An African-American teenager was called racial slurs and attacked by two white men near his home in Virginia as part of an effort to run his interracial family out of town, a federal lawsuit claims.

The lawsuit comes more than a year after the men were convicted of assault and battery of now-18-year-old Mister Frazier, the Associated Press says. But they were cleared of hate crime charges after a judge said it appeared to be just “a neighborhood brawl.”

“That’s like saying that the graffiti painting on LeBron James’ house was just a neighborly dispute,” Frazier’s attorney, Victor Glasberg, told the AP, referring to the report that an unidentified person recently spray-painted the n-word on the front gate of James’ home.
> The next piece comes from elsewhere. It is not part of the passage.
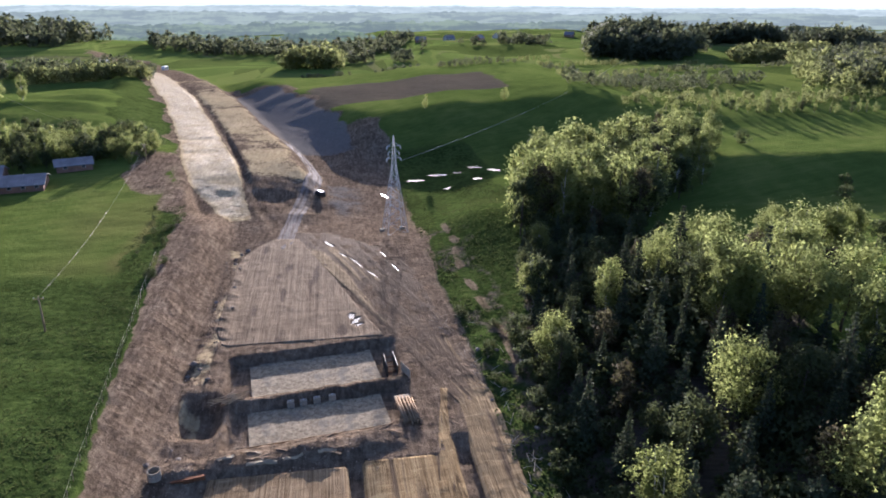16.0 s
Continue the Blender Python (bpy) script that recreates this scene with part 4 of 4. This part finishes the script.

Frazier said that he was playing outside with some kids during an 8-year-old’s birthday party back in 2015, when he heard a man in a neighboring yard of a vacant home calling the children the n-word, the AP reports. Frazier went over to confront the man about his language, according to the lawsuit, which is when the man – identified as Stephen Cooke – came up in Frazier’s face and called him the n-word as well, telling the teen to jump before pushing his shoulder into the teen’s chest.

That’s when the other man, Douglas Clark, hit Frazier in the face, the AP reports, before putting the teen in a headlock and dragging him to the ground, repeatedly punching him in the head.

“The attack fractured feelings of safety and belonging that had allowed them, an interracial family, to move to Gloucester without fear of neighbor’s race-based hostility or violence,” the lawsuit says.

The lawsuit claims the assault was part of a “campaign of race-based hostility, harassment, and violence” aimed at forcing Frazier and his family from the home. There are no other African-Americans on the block, the lawsuit says.

During their trial, the men denied that the attack was racially motivated and claimed that Frazier was the one who started the whole thing. Cooke claimed he didn’t say the n-word, but instead said “jigger”. However, he did acknowledge calling the children “dirt frogs” and “monkeys,” claiming that he was shouting at them because they weren’t supposed to be playing in the yard of the vacant home.

According to the AP, the men were convicted of assault and battery and sentenced to a year in jail but were told they only had to serve a fraction of that as long as they remained on good behavior.